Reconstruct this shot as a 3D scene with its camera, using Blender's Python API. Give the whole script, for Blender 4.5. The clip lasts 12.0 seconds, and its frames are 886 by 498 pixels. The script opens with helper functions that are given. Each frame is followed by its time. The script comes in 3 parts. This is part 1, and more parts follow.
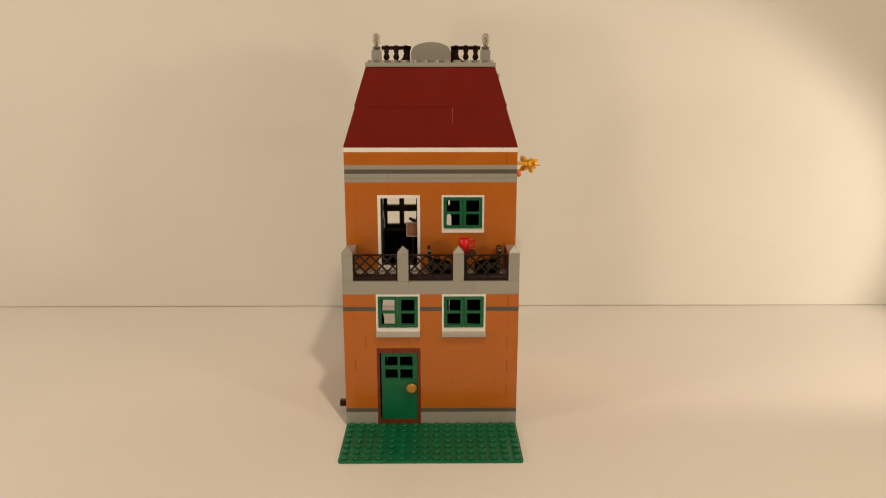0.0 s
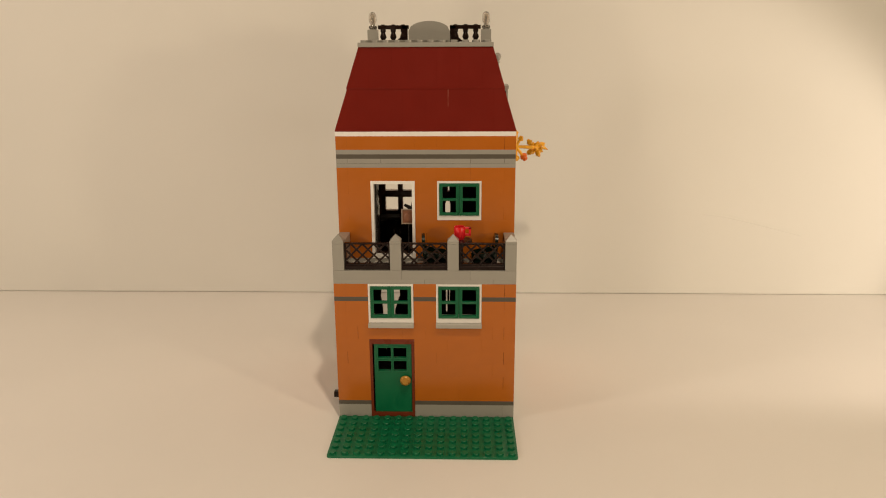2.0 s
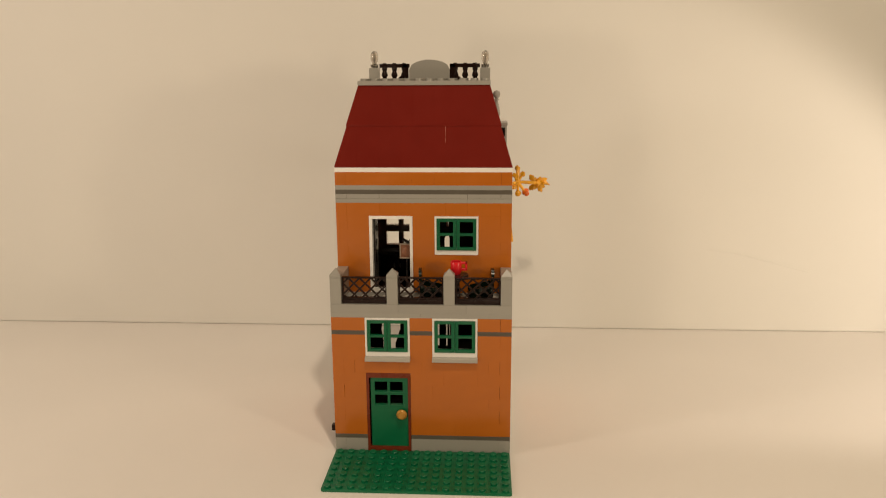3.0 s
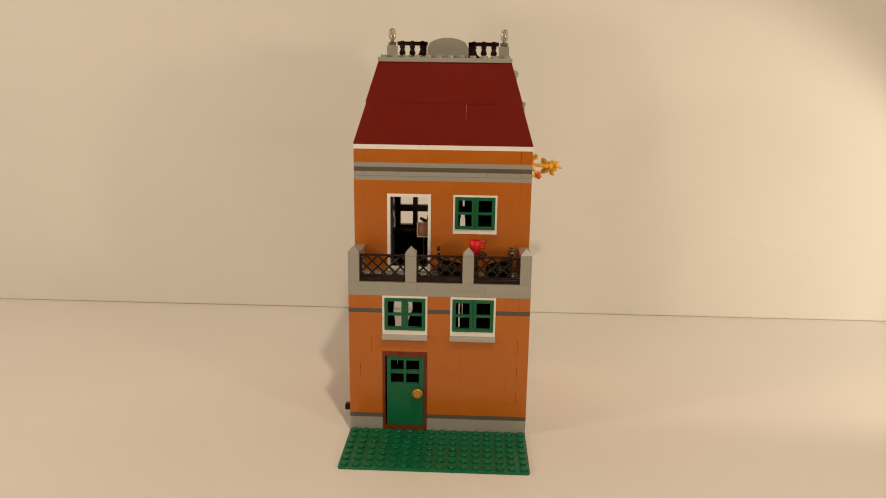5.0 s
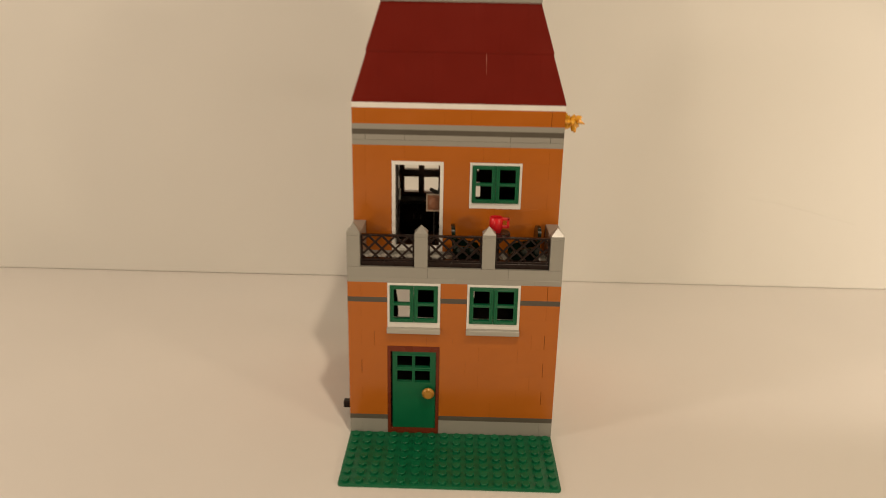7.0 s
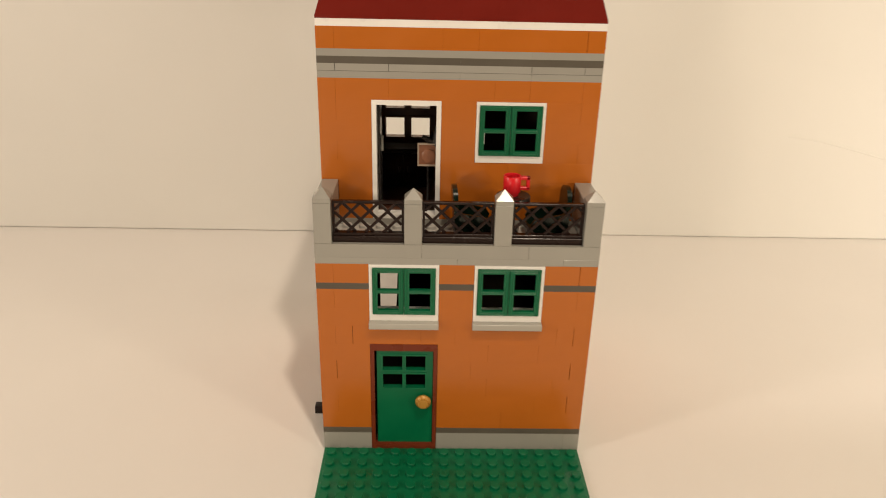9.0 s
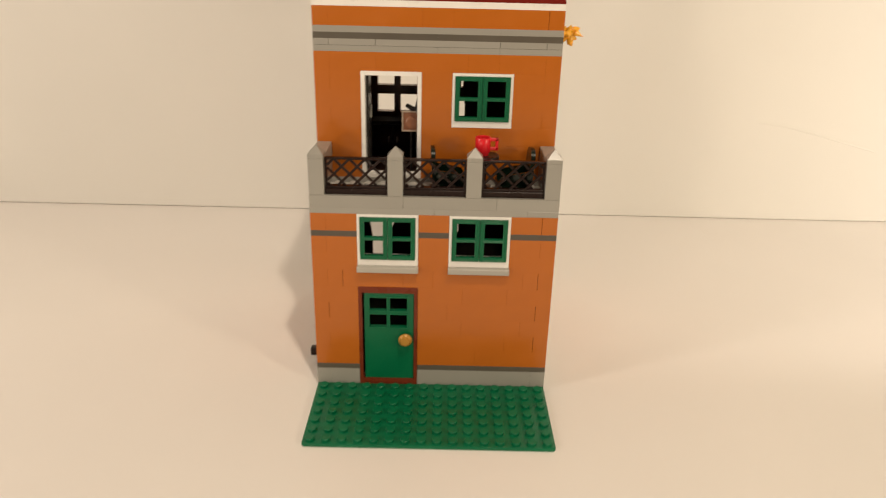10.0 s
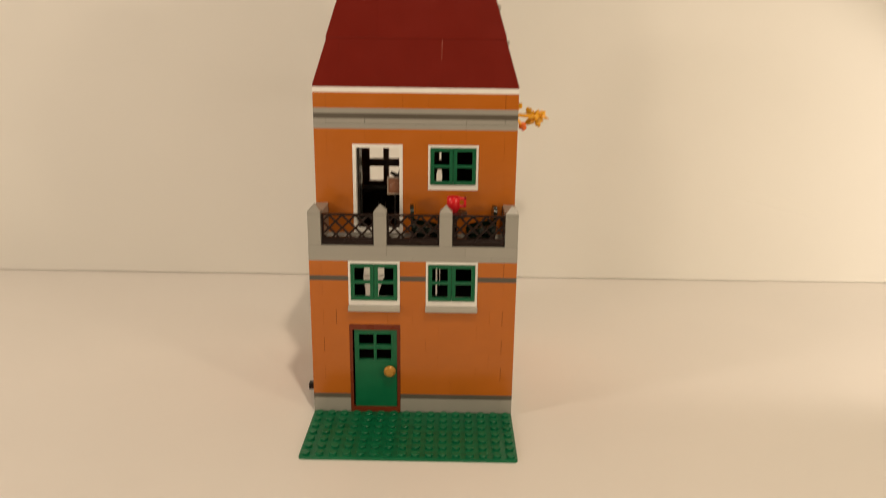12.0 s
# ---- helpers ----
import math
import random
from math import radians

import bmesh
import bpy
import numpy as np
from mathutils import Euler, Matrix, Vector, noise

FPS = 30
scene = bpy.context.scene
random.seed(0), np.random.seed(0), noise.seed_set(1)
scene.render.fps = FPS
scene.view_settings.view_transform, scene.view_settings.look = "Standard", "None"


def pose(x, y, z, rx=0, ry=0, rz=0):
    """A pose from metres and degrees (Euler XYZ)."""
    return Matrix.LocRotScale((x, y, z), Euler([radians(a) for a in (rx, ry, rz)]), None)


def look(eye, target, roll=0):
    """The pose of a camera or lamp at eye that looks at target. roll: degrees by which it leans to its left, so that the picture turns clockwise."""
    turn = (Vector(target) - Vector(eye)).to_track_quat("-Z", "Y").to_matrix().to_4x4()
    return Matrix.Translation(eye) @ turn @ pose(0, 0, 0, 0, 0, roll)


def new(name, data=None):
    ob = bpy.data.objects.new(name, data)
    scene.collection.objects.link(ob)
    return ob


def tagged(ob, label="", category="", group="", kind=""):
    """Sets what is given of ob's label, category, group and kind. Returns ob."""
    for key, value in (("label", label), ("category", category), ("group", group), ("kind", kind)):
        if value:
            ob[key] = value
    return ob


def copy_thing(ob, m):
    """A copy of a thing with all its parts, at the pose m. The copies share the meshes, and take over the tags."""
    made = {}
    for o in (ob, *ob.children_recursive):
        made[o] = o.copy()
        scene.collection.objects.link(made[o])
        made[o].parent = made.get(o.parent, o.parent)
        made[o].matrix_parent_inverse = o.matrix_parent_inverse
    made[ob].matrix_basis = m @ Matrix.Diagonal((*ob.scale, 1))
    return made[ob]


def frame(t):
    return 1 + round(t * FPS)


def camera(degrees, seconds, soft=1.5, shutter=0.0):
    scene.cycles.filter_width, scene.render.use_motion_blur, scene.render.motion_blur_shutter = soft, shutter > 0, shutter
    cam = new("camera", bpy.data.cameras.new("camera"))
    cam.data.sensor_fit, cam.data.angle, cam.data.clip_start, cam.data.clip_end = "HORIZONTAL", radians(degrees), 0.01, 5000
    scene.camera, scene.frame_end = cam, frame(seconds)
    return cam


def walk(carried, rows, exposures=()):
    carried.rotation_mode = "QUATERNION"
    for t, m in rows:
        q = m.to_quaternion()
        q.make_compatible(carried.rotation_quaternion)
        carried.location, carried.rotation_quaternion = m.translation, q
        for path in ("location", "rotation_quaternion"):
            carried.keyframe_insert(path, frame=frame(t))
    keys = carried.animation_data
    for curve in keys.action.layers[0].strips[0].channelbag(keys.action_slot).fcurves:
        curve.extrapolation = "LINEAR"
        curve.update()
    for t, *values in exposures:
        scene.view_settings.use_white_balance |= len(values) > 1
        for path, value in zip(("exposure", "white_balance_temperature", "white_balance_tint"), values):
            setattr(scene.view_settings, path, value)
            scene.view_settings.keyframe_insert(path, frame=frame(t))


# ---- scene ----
cam = camera(61.2, 12.0, soft=1.0, shutter=0.6)
# eye and target in tenths of a stud: 1.0 here is 0.08 m
UNIT = 0.08
PATH = [
    (0, (0.057, -6.49, 3.33), (0.073, -4.549, 2.849), 0),
    (0.1, (0.072, -6.482, 3.351), (0.09, -4.54, 2.873), 0),
    (0.2, (0.087, -6.476, 3.375), (0.111, -4.534, 2.898), 0),
    (0.3, (0.102, -6.469, 3.398), (0.12, -4.53, 2.907), 0),
    (0.4, (0.117, -6.458, 3.416), (0.126, -4.527, 2.897), 0),
    (0.5, (0.13, -6.441, 3.424), (0.122, -4.515, 2.886), 0),
    (0.6, (0.142, -6.413, 3.421), (0.108, -4.495, 2.854), -0.08),
    (0.7, (0.153, -6.375, 3.408), (0.114, -4.457, 2.843), -0.16),
    (0.8, (0.163, -6.334, 3.39), (0.124, -4.415, 2.831), -0.24),
    (0.9, (0.173, -6.299, 3.371), (0.129, -4.378, 2.817), -0.32),
    (1, (0.183, -6.275, 3.355), (0.13, -4.353, 2.806), -0.4),
    (1.1, (0.191, -6.266, 3.34), (0.12, -4.347, 2.782), -0.3),
    (1.2, (0.197, -6.269, 3.322), (0.12, -4.35, 2.763), -0.2),
    (1.3, (0.203, -6.276, 3.306), (0.122, -4.356, 2.753), -0.1),
    (1.4, (0.212, -6.283, 3.293), (0.136, -4.359, 2.75), -0),
    (1.5, (0.226, -6.283, 3.287), (0.162, -4.36, 2.744), 0.1),
    (1.6, (0.248, -6.274, 3.289), (0.186, -4.35, 2.747), 0.02),
    (1.7, (0.276, -6.261, 3.298), (0.216, -4.335, 2.762), -0.06),
    (1.8, (0.306, -6.246, 3.31), (0.245, -4.318, 2.779), -0.14),
    (1.9, (0.333, -6.233, 3.322), (0.275, -4.306, 2.791), -0.22),
    (2, (0.354, -6.227, 3.331), (0.295, -4.3, 2.801), -0.3),
    (2.1, (0.365, -6.229, 3.336), (0.298, -4.297, 2.824), -0.3),
    (2.2, (0.368, -6.236, 3.339), (0.302, -4.301, 2.838), -0.3),
    (2.3, (0.369, -6.247, 3.342), (0.304, -4.312, 2.84), -0.3),
    (2.4, (0.373, -6.257, 3.344), (0.299, -4.321, 2.848), -0.3),
    (2.5, (0.387, -6.264, 3.347), (0.303, -4.326, 2.86), -0.3),
    (2.6, (0.415, -6.267, 3.35), (0.319, -4.329, 2.868), -0.3),
    (2.7, (0.453, -6.269, 3.353), (0.349, -4.329, 2.877), -0.3),
    (2.8, (0.493, -6.27, 3.357), (0.4, -4.324, 2.905), -0.3),
    (2.9, (0.53, -6.271, 3.36), (0.425, -4.326, 2.908), -0.3),
    (3, (0.554, -6.274, 3.365), (0.444, -4.328, 2.919), -0.3),
    (3.1, (0.564, -6.279, 3.371), (0.454, -4.331, 2.932), -0.26),
    (3.2, (0.565, -6.286, 3.378), (0.441, -4.339, 2.937), -0.22),
    (3.3, (0.56, -6.293, 3.386), (0.43, -4.35, 2.93), -0.18),
    (3.4, (0.552, -6.3, 3.392), (0.421, -4.361, 2.921), -0.14),
    (3.5, (0.546, -6.305, 3.397), (0.412, -4.369, 2.915), -0.1),
    (3.6, (0.54, -6.309, 3.398), (0.406, -4.375, 2.906), -0.04),
    (3.7, (0.53, -6.312, 3.396), (0.397, -4.38, 2.896), 0.01),
    (5.3, (0.216, -6.25, 3.22), (0.148, -4.305, 2.758), 0.89),
    (5.4, (0.201, -6.237, 3.223), (0.132, -4.293, 2.761), 0.95),
    (5.5, (0.188, -6.224, 3.23), (0.115, -4.281, 2.763), 1),
    (5.6, (0.171, -6.213, 3.235), (0.098, -4.274, 2.754), 0.926),
    (5.7, (0.146, -6.206, 3.234), (0.087, -4.266, 2.751), 0.893),
    (5.8, (0.119, -6.198, 3.228), (0.054, -4.262, 2.736), 0.877),
    (5.9, (0.098, -6.186, 3.227), (0.025, -4.253, 2.721), 0.844),
    (6, (0.087, -6.164, 3.234), (0.008, -4.23, 2.736), 0.77),
    (6.1, (0.094, -6.138, 3.251), (0.004, -4.201, 2.763), 0.764),
    (6.2, (0.114, -6.111, 3.279), (0.028, -4.172, 2.798), 0.717),
    (6.3, (0.139, -6.075, 3.309), (0.062, -4.133, 2.836), 0.653),
    (6.4, (0.155, -6.022, 3.332), (0.082, -4.08, 2.863), 0.606),
    (6.5, (0.154, -5.946, 3.34), (0.091, -4.005, 2.862), 0.6),
    (6.6, (0.134, -5.845, 3.336), (0.082, -3.911, 2.828), 0.7),
    (6.7, (0.104, -5.724, 3.327), (0.063, -3.799, 2.786), 0.8),
    (6.8, (0.069, -5.582, 3.316), (0.034, -3.661, 2.758), 0.9),
    (6.9, (0.034, -5.417, 3.304), (-0.009, -3.507, 2.713), 1),
    (7, (0.003, -5.229, 3.293), (-0.03, -3.329, 2.668), 1.1),
    (7.1, (-0.022, -5.007, 3.284), (-0.033, -3.116, 2.634), 1.05),
    (7.2, (-0.047, -4.783, 3.275), (-0.034, -2.904, 2.588), 1),
    (7.6, (-0.163, -4.094, 3.242), (-0.104, -2.255, 2.459), 1.1),
    (8.1, (-0.282, -3.565, 3.202), (-0.208, -1.752, 2.36), 1.6),
    (8.8, (-0.247, -3.622, 3.126), (-0.191, -1.807, 2.289), 1.7),
    (8.9, (-0.21, -3.72, 3.105), (-0.164, -1.898, 2.283), 1.52),
    (9, (-0.172, -3.826, 3.086), (-0.129, -1.996, 2.279), 1.35),
    (9.1, (-0.142, -3.916, 3.075), (-0.109, -2.082, 2.279), 1.38),
    (9.2, (-0.117, -3.999, 3.071), (-0.084, -2.168, 2.265), 1.41),
    (9.3, (-0.096, -4.074, 3.069), (-0.055, -2.245, 2.263), 1.44),
    (9.4, (-0.076, -4.146, 3.067), (-0.031, -2.327, 2.237), 1.47),
    (9.5, (-0.056, -4.216, 3.061), (-0.007, -2.399, 2.226), 1.5),
    (9.6, (-0.035, -4.282, 3.05), (0.017, -2.462, 2.221), 1.48),
    (9.7, (-0.014, -4.342, 3.036), (0.034, -2.519, 2.215), 1.46),
    (9.8, (0.006, -4.4, 3.021), (0.042, -2.571, 2.212), 1.44),
    (9.9, (0.025, -4.458, 3.005), (0.045, -2.624, 2.208), 1.42),
    (10, (0.041, -4.519, 2.989), (0.05, -2.678, 2.206), 1.4),
    (10.1, (0.053, -4.584, 2.972), (0.041, -2.745, 2.187), 1.4),
    (10.2, (0.063, -4.653, 2.954), (0.051, -2.811, 2.174), 1.4),
    (10.3, (0.071, -4.721, 2.936), (0.065, -2.869, 2.18), 1.4),
    (10.4, (0.079, -4.787, 2.92), (0.082, -2.931, 2.176), 1.4),
    (10.5, (0.091, -4.849, 2.908), (0.092, -2.991, 2.168), 1.4),
    (10.6, (0.107, -4.907, 2.9), (0.107, -3.05, 2.16), 1.3),
    (10.7, (0.125, -4.964, 2.896), (0.123, -3.105, 2.158), 1.2),
    (10.8, (0.144, -5.017, 2.894), (0.126, -3.154, 2.168), 1.1),
    (10.9, (0.162, -5.065, 2.894), (0.144, -3.199, 2.173), 1),
    (11, (0.177, -5.105, 2.896), (0.143, -3.239, 2.176), 0.9),
    (11.1, (0.188, -5.133, 2.899), (0.15, -3.267, 2.18), 0.9),
    (11.2, (0.195, -5.15, 2.905), (0.155, -3.283, 2.187), 0.9),
    (11.3, (0.202, -5.163, 2.912), (0.154, -3.297, 2.193), 0.9),
    (11.4, (0.208, -5.18, 2.92), (0.165, -3.307, 2.222), 0.9),
    (11.5, (0.217, -5.21, 2.929), (0.179, -3.325, 2.262), 0.9),
    (11.6, (0.228, -5.255, 2.94), (0.187, -3.361, 2.298), 0.86),
    (11.7, (0.24, -5.309, 2.952), (0.202, -3.409, 2.329), 0.82),
    (11.8, (0.253, -5.369, 2.965), (0.216, -3.463, 2.359), 0.78),
    (11.9, (0.266, -5.43, 2.978), (0.243, -3.518, 2.393), 0.74),
    (12, (0.279, -5.489, 2.991), (0.262, -3.568, 2.436), 0.7),
]
EXPOSURES = [(0.0, 0.0, 6450, 10), (6.5, -0.01, 6450, 10), (7.2, -0.06, 6450, 10), (9.0, 0.33, 6080, 10), (10.5, 0.36, 6080, 10), (11.4, 0.36, 6080, 10), (12.0, 0.1, 6350, 10)]
walk(cam, [(t, look(Vector(eye) * UNIT, Vector(target) * UNIT, roll)) for t, eye, target, roll in PATH], EXPOSURES)

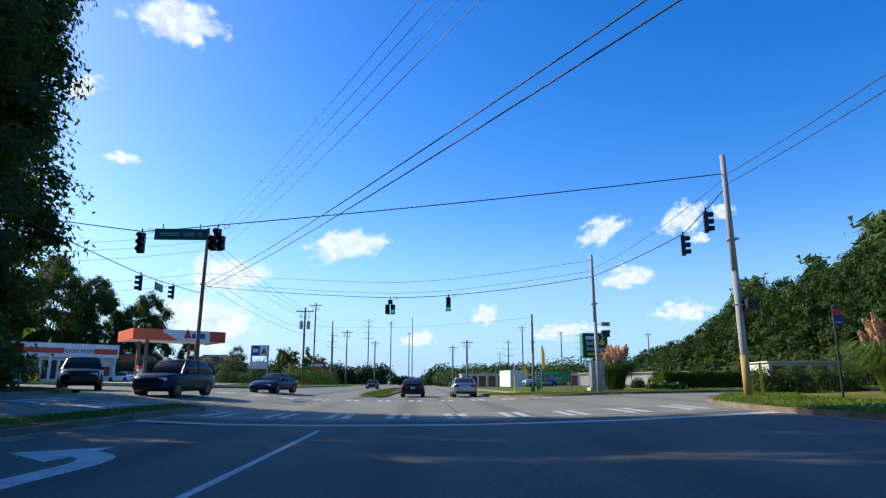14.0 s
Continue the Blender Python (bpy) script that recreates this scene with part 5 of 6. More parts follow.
# ---------------------------------------------------------------- the crossing: signals and signs
def signal_section(parent, z, lit=None):
    slab("housing", parent, BLACK, -0.17, -0.09, z, 0.17, 0.12, z + 0.34, 0.02)
    bm = bmesh.new()
    bmesh.ops.create_cone(bm, segments=18, radius1=0.145, radius2=0.145, depth=0.28, matrix=Matrix.Translation((0, -0.2, z + 0.17)) @ pose(0, 0, 0, 90))
    bmesh.ops.delete(bm, geom=[v for v in bm.verts if v.co.z < z + 0.07], context="VERTS")
    bmesh.ops.delete(bm, geom=[f for f in bm.faces if len(f.verts) > 4], context="FACES_ONLY")
    part("visor", bm, BLACK, parent)
    bm = bmesh.new()
    bmesh.ops.create_uvsphere(bm, u_segments=14, v_segments=8, radius=0.135, matrix=Matrix.Translation((0, -0.09, z + 0.17)) @ Matrix.Diagonal((1, 0.35, 1, 1)))
    part("lens", bm, lit or material_lens, parent, "lit green lens" if lit else "")


material_lens = material("dark_lens", (0.03, 0.012, 0.01), 0.25)


def traffic_signal(x, y, zbottom, turn=0, lit=False, doghouse=False):
    e = empty("traffic_signal", x, y, zbottom, turn)
    def column(dx, dz, n, g):
        c = part("signal_column", box(bmesh.new(), -0.03, 0.0, 0.02, 0.03, 0.06, n * 0.35), BLACK, e)
        c.location = (dx, 0, dz)
        for i in range(n):
            signal_section(c, i * 0.355, GREEN_LIGHT if (g and i == 0) else None)
    if doghouse:
        column(-0.2, 0, 2, False)
        column(0.2, 0, 2, lit)
        column(0, 0.72, 1, False)
        top = 1.1
        slab("bracket", e, BLACK, -0.3, -0.03, -0.05, 0.3, 0.03, -0.01)
    else:
        column(0, 0, 3, lit)
        top = 1.08
    part("hanger", rod(bmesh.new(), (0, 0, top), (0, 0, top + 0.2), 0.035, seg=8), BLACK, e)
    bm = bmesh.new()
    for i in range(16):
        a, b = i / 16 * 6.283, (i + 1) / 16 * 6.283
        rod(bm, (0.42 + 0.13 * math.cos(a), 0, top + 0.08 + 0.13 * math.sin(a)), (0.42 + 0.13 * math.cos(b), 0, top + 0.08 + 0.13 * math.sin(b)), 0.012, seg=5)
    part("cable_coil", bm, WIRE, e)
    e.scale = (0.9, 0.9, 0.88)
    return tagged(e, "black five-lamp traffic signal hung from a span wire" if doghouse else "black three-lamp traffic signal hung from a span wire", "traffic signal", "signals at the crossing")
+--
#### [Exercise prompt]
From the entries above, collect every line with the string "degrees" in it.

#### [Exercise answer]
    """A pose from metres and degrees (Euler XYZ)."""
    """The pose of a camera or lamp at eye that looks at target. roll: degrees by which it leans to its left, so that the picture turns clockwise."""
def camera(degrees, seconds, soft=1.5, shutter=0.0):
    cam.data.sensor_fit, cam.data.angle, cam.data.clip_start, cam.data.clip_end = "HORIZONTAL", radians(degrees), 0.01, 5000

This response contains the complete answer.